PROBLEM STATEMENT: Do not copy the pictures; transcribe all other material exactly.

GIVEN DATA:

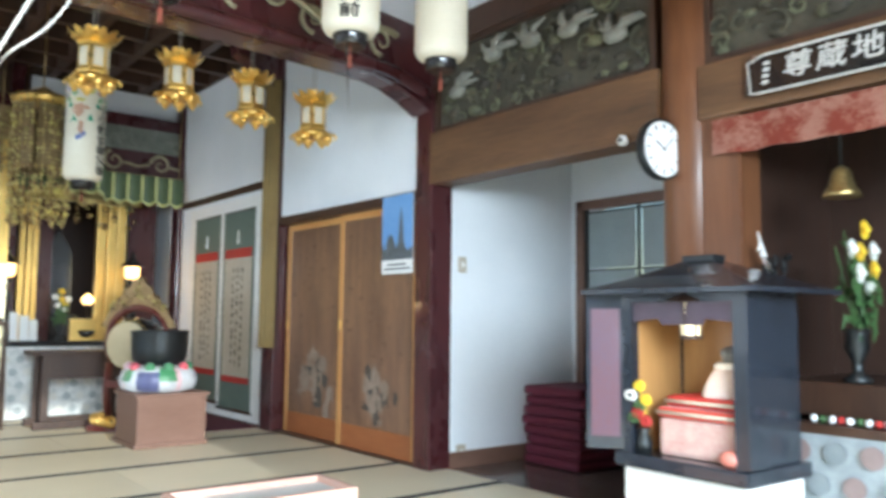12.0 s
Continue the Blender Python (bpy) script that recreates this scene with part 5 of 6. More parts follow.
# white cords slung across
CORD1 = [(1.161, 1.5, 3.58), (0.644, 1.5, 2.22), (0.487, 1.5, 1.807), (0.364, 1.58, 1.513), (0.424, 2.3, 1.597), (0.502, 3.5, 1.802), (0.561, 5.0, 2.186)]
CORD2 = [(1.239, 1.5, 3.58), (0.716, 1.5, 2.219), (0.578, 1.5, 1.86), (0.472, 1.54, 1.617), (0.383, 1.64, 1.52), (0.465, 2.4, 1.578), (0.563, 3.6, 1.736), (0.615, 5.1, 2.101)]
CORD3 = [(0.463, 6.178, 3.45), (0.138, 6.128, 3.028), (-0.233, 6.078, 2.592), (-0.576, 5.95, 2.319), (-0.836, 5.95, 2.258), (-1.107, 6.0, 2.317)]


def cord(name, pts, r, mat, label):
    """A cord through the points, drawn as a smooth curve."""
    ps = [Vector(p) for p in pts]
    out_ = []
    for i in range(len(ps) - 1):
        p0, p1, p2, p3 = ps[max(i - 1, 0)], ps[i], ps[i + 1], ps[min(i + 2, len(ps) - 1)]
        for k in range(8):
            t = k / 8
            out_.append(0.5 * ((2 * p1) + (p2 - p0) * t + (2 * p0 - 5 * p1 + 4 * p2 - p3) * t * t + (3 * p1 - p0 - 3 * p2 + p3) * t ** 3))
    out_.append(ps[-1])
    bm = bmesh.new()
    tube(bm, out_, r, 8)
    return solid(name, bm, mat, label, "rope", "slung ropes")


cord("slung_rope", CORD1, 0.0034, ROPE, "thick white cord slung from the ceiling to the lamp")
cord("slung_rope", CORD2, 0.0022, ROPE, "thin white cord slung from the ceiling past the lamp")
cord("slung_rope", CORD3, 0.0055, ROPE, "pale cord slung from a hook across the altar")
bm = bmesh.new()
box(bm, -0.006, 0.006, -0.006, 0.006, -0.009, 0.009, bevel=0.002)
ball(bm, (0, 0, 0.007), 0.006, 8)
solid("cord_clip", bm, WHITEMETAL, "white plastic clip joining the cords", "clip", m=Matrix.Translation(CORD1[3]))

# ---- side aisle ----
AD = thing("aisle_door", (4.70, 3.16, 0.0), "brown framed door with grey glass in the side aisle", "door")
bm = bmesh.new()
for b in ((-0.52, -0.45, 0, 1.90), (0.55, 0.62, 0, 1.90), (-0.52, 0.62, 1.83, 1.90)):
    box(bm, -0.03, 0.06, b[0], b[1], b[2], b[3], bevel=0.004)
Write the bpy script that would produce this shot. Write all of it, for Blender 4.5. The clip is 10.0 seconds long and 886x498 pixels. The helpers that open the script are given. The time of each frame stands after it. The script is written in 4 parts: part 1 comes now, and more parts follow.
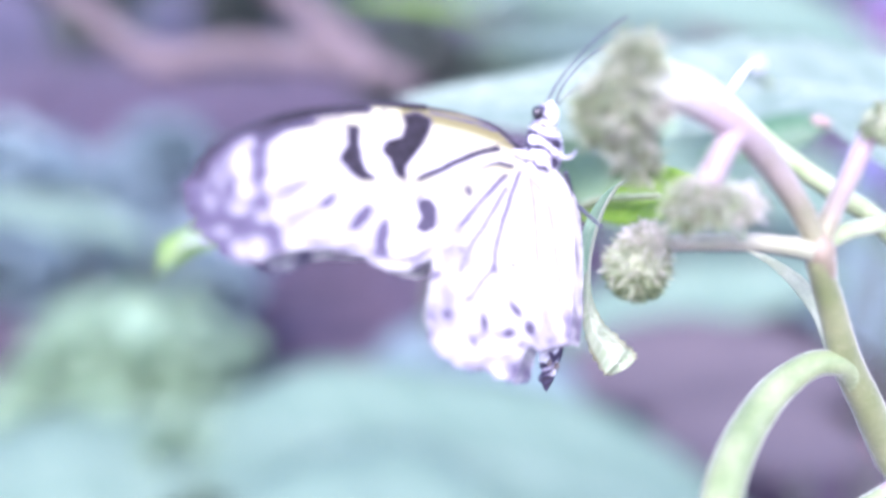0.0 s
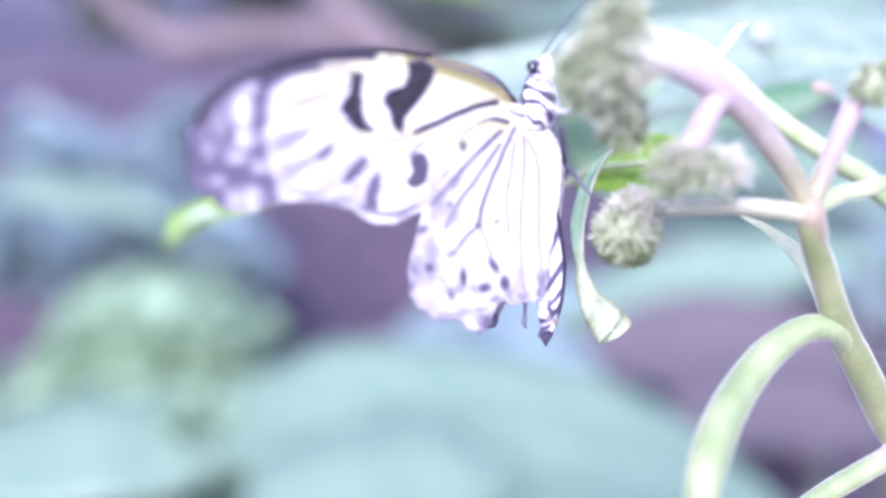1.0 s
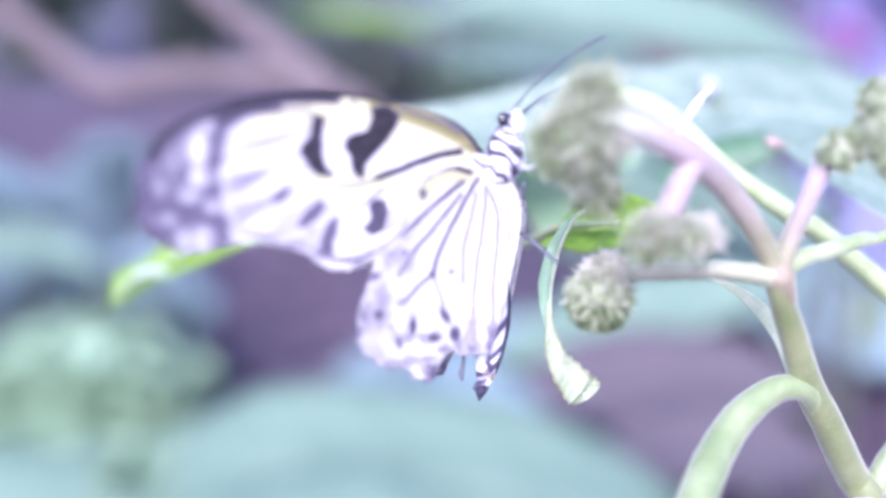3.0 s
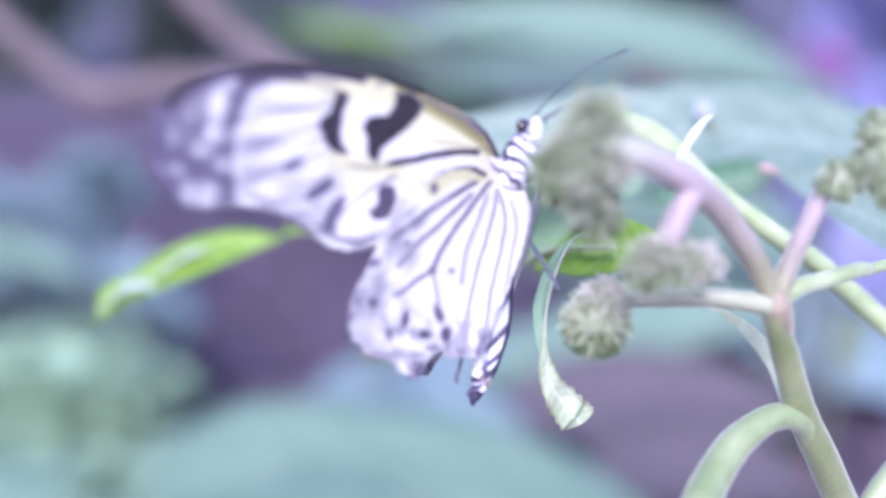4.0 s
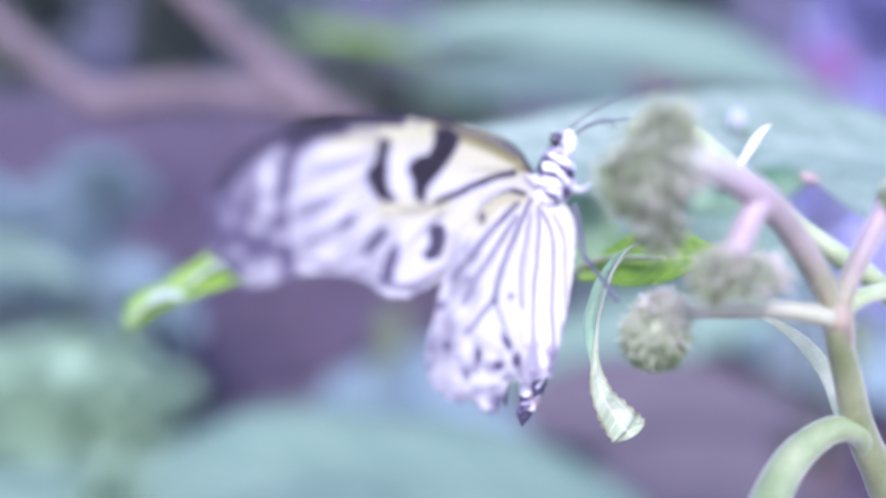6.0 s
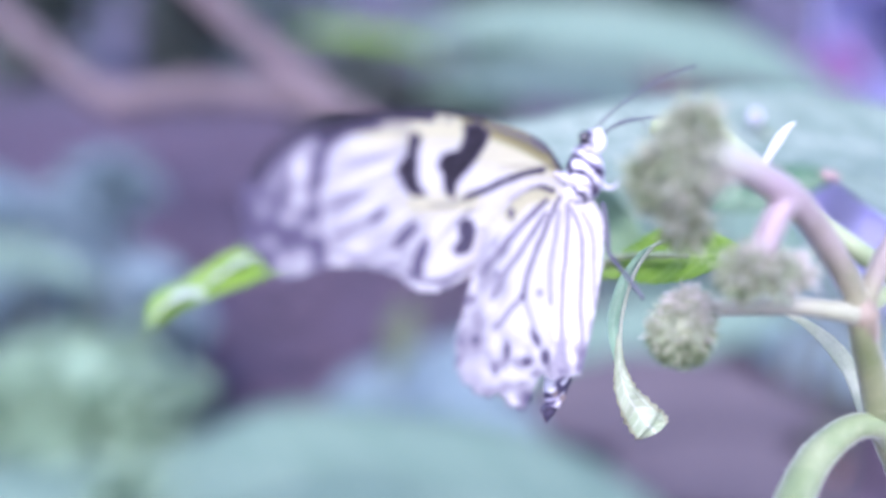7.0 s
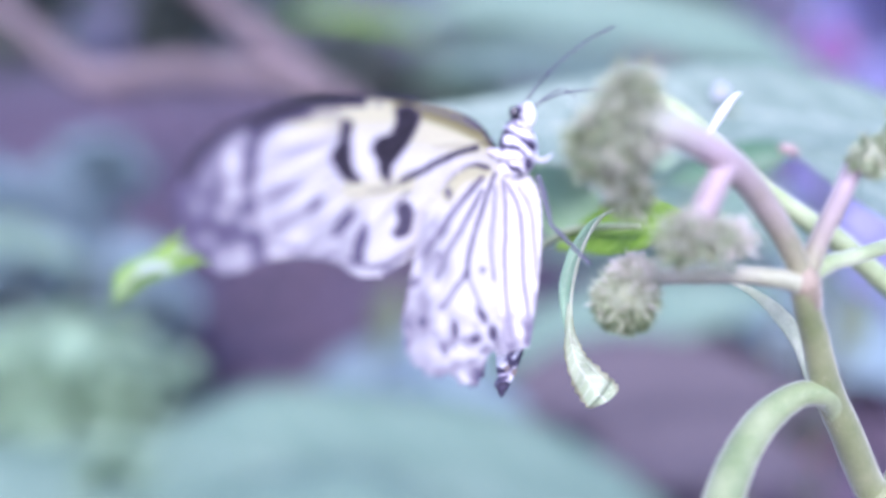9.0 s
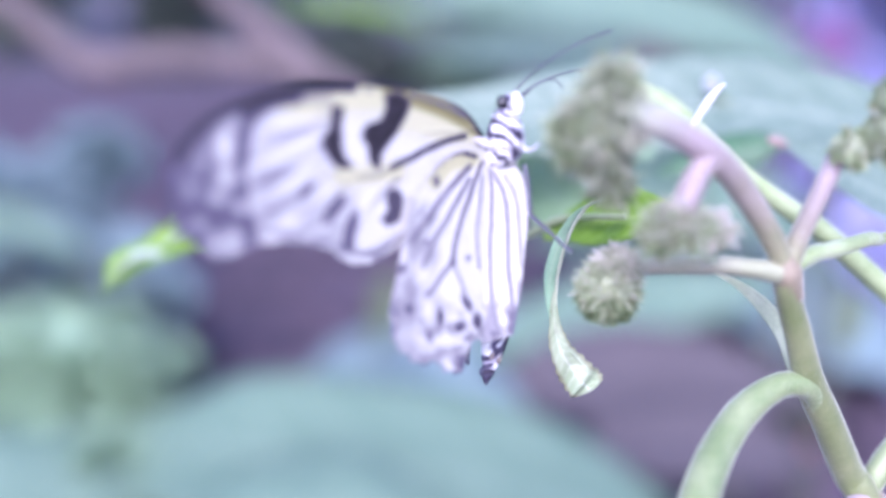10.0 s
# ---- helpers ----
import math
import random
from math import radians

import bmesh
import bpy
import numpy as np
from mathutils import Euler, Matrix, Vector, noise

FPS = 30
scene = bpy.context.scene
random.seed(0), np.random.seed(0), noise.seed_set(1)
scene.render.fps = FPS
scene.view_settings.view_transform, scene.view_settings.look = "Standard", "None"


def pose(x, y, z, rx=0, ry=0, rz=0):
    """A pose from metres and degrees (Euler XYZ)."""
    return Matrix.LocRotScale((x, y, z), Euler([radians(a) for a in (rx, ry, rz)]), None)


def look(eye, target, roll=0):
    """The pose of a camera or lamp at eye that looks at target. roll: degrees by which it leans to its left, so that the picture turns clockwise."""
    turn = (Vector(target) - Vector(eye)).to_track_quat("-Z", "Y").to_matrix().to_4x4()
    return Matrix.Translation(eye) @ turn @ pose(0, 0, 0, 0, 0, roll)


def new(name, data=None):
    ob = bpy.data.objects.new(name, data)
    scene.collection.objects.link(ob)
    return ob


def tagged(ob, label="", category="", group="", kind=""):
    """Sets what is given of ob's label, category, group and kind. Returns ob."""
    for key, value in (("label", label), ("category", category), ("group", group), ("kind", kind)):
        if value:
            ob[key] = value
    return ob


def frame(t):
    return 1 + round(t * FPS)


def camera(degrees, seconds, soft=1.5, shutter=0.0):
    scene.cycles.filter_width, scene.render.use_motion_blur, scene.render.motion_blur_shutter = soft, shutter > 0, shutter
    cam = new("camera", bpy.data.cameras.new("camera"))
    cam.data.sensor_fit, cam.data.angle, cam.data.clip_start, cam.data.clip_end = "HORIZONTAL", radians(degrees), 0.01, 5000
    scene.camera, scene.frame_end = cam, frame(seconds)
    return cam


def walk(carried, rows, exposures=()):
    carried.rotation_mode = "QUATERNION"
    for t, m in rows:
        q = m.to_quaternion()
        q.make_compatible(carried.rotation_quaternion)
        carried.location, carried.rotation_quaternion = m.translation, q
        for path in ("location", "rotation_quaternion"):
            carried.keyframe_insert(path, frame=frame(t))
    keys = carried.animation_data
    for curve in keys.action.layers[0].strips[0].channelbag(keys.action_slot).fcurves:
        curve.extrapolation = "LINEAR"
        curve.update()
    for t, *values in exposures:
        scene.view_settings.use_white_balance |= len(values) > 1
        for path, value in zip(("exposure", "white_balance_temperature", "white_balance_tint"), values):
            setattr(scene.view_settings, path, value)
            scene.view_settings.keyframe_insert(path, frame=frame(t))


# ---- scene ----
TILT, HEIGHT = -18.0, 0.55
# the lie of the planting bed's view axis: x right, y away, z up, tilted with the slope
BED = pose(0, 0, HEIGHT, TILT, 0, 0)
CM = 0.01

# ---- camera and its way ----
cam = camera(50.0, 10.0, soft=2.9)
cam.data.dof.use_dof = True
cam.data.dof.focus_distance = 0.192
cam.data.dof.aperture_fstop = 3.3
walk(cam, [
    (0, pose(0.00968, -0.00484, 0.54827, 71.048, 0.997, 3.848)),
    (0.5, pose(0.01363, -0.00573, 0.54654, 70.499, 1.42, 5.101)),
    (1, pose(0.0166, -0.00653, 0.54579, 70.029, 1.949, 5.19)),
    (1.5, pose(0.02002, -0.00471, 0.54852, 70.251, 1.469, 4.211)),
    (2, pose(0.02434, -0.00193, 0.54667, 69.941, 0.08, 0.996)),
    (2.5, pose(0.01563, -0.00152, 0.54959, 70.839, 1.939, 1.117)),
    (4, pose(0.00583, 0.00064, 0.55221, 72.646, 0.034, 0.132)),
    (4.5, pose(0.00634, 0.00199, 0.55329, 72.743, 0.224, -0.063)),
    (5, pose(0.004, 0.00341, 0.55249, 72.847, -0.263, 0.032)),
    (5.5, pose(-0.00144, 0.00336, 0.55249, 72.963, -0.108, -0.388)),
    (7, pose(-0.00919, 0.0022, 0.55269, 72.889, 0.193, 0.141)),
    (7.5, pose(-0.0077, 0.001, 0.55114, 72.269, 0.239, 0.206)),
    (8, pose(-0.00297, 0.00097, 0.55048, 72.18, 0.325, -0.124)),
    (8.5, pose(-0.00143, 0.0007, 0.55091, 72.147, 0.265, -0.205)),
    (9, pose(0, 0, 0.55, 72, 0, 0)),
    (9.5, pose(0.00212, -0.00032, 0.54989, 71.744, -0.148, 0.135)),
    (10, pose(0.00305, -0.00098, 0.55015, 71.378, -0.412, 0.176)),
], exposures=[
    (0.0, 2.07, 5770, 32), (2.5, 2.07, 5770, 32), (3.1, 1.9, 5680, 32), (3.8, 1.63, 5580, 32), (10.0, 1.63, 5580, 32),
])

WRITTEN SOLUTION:
12.0 s
Continue the Blender Python (bpy) script that recreates this scene with part 5 of 6. More parts follow.
# white cords slung across
CORD1 = [(1.161, 1.5, 3.58), (0.644, 1.5, 2.22), (0.487, 1.5, 1.807), (0.364, 1.58, 1.513), (0.424, 2.3, 1.597), (0.502, 3.5, 1.802), (0.561, 5.0, 2.186)]
CORD2 = [(1.239, 1.5, 3.58), (0.716, 1.5, 2.219), (0.578, 1.5, 1.86), (0.472, 1.54, 1.617), (0.383, 1.64, 1.52), (0.465, 2.4, 1.578), (0.563, 3.6, 1.736), (0.615, 5.1, 2.101)]
CORD3 = [(0.463, 6.178, 3.45), (0.138, 6.128, 3.028), (-0.233, 6.078, 2.592), (-0.576, 5.95, 2.319), (-0.836, 5.95, 2.258), (-1.107, 6.0, 2.317)]


def cord(name, pts, r, mat, label):
    """A cord through the points, drawn as a smooth curve."""
    ps = [Vector(p) for p in pts]
    out_ = []
    for i in range(len(ps) - 1):
        p0, p1, p2, p3 = ps[max(i - 1, 0)], ps[i], ps[i + 1], ps[min(i + 2, len(ps) - 1)]
        for k in range(8):
            t = k / 8
            out_.append(0.5 * ((2 * p1) + (p2 - p0) * t + (2 * p0 - 5 * p1 + 4 * p2 - p3) * t * t + (3 * p1 - p0 - 3 * p2 + p3) * t ** 3))
    out_.append(ps[-1])
    bm = bmesh.new()
    tube(bm, out_, r, 8)
    return solid(name, bm, mat, label, "rope", "slung ropes")


cord("slung_rope", CORD1, 0.0034, ROPE, "thick white cord slung from the ceiling to the lamp")
cord("slung_rope", CORD2, 0.0022, ROPE, "thin white cord slung from the ceiling past the lamp")
cord("slung_rope", CORD3, 0.0055, ROPE, "pale cord slung from a hook across the altar")
bm = bmesh.new()
box(bm, -0.006, 0.006, -0.006, 0.006, -0.009, 0.009, bevel=0.002)
ball(bm, (0, 0, 0.007), 0.006, 8)
solid("cord_clip", bm, WHITEMETAL, "white plastic clip joining the cords", "clip", m=Matrix.Translation(CORD1[3]))

# ---- side aisle ----
AD = thing("aisle_door", (4.70, 3.16, 0.0), "brown framed door with grey glass in the side aisle", "door")
bm = bmesh.new()
for b in ((-0.52, -0.45, 0, 1.90), (0.55, 0.62, 0, 1.90), (-0.52, 0.62, 1.83, 1.90)):
    box(bm, -0.03, 0.06, b[0], b[1], b[2], b[3], bevel=0.004)
Write the bpy script that would produce this shot. Write all of it, for Blender 4.5. The clip is 10.0 seconds long and 886x498 pixels. The helpers that open the script are given. The time of each frame stands after it. The script is written in 4 parts: part 1 comes now, and more parts follow.
0.0 s
1.0 s
3.0 s
4.0 s
6.0 s
7.0 s
9.0 s
10.0 s
# ---- helpers ----
import math
import random
from math import radians

import bmesh
import bpy
import numpy as np
from mathutils import Euler, Matrix, Vector, noise

FPS = 30
scene = bpy.context.scene
random.seed(0), np.random.seed(0), noise.seed_set(1)
scene.render.fps = FPS
scene.view_settings.view_transform, scene.view_settings.look = "Standard", "None"


def pose(x, y, z, rx=0, ry=0, rz=0):
    """A pose from metres and degrees (Euler XYZ)."""
    return Matrix.LocRotScale((x, y, z), Euler([radians(a) for a in (rx, ry, rz)]), None)


def look(eye, target, roll=0):
    """The pose of a camera or lamp at eye that looks at target. roll: degrees by which it leans to its left, so that the picture turns clockwise."""
    turn = (Vector(target) - Vector(eye)).to_track_quat("-Z", "Y").to_matrix().to_4x4()
    return Matrix.Translation(eye) @ turn @ pose(0, 0, 0, 0, 0, roll)


def new(name, data=None):
    ob = bpy.data.objects.new(name, data)
    scene.collection.objects.link(ob)
    return ob


def tagged(ob, label="", category="", group="", kind=""):
    """Sets what is given of ob's label, category, group and kind. Returns ob."""
    for key, value in (("label", label), ("category", category), ("group", group), ("kind", kind)):
        if value:
            ob[key] = value
    return ob


def frame(t):
    return 1 + round(t * FPS)


def camera(degrees, seconds, soft=1.5, shutter=0.0):
    scene.cycles.filter_width, scene.render.use_motion_blur, scene.render.motion_blur_shutter = soft, shutter > 0, shutter
    cam = new("camera", bpy.data.cameras.new("camera"))
    cam.data.sensor_fit, cam.data.angle, cam.data.clip_start, cam.data.clip_end = "HORIZONTAL", radians(degrees), 0.01, 5000
    scene.camera, scene.frame_end = cam, frame(seconds)
    return cam


def walk(carried, rows, exposures=()):
    carried.rotation_mode = "QUATERNION"
    for t, m in rows:
        q = m.to_quaternion()
        q.make_compatible(carried.rotation_quaternion)
        carried.location, carried.rotation_quaternion = m.translation, q
        for path in ("location", "rotation_quaternion"):
            carried.keyframe_insert(path, frame=frame(t))
    keys = carried.animation_data
    for curve in keys.action.layers[0].strips[0].channelbag(keys.action_slot).fcurves:
        curve.extrapolation = "LINEAR"
        curve.update()
    for t, *values in exposures:
        scene.view_settings.use_white_balance |= len(values) > 1
        for path, value in zip(("exposure", "white_balance_temperature", "white_balance_tint"), values):
            setattr(scene.view_settings, path, value)
            scene.view_settings.keyframe_insert(path, frame=frame(t))


# ---- scene ----
TILT, HEIGHT = -18.0, 0.55
# the lie of the planting bed's view axis: x right, y away, z up, tilted with the slope
BED = pose(0, 0, HEIGHT, TILT, 0, 0)
CM = 0.01

# ---- camera and its way ----
cam = camera(50.0, 10.0, soft=2.9)
cam.data.dof.use_dof = True
cam.data.dof.focus_distance = 0.192
cam.data.dof.aperture_fstop = 3.3
walk(cam, [
    (0, pose(0.00968, -0.00484, 0.54827, 71.048, 0.997, 3.848)),
    (0.5, pose(0.01363, -0.00573, 0.54654, 70.499, 1.42, 5.101)),
    (1, pose(0.0166, -0.00653, 0.54579, 70.029, 1.949, 5.19)),
    (1.5, pose(0.02002, -0.00471, 0.54852, 70.251, 1.469, 4.211)),
    (2, pose(0.02434, -0.00193, 0.54667, 69.941, 0.08, 0.996)),
    (2.5, pose(0.01563, -0.00152, 0.54959, 70.839, 1.939, 1.117)),
    (4, pose(0.00583, 0.00064, 0.55221, 72.646, 0.034, 0.132)),
    (4.5, pose(0.00634, 0.00199, 0.55329, 72.743, 0.224, -0.063)),
    (5, pose(0.004, 0.00341, 0.55249, 72.847, -0.263, 0.032)),
    (5.5, pose(-0.00144, 0.00336, 0.55249, 72.963, -0.108, -0.388)),
    (7, pose(-0.00919, 0.0022, 0.55269, 72.889, 0.193, 0.141)),
    (7.5, pose(-0.0077, 0.001, 0.55114, 72.269, 0.239, 0.206)),
    (8, pose(-0.00297, 0.00097, 0.55048, 72.18, 0.325, -0.124)),
    (8.5, pose(-0.00143, 0.0007, 0.55091, 72.147, 0.265, -0.205)),
    (9, pose(0, 0, 0.55, 72, 0, 0)),
    (9.5, pose(0.00212, -0.00032, 0.54989, 71.744, -0.148, 0.135)),
    (10, pose(0.00305, -0.00098, 0.55015, 71.378, -0.412, 0.176)),
], exposures=[
    (0.0, 2.07, 5770, 32), (2.5, 2.07, 5770, 32), (3.1, 1.9, 5680, 32), (3.8, 1.63, 5580, 32), (10.0, 1.63, 5580, 32),
])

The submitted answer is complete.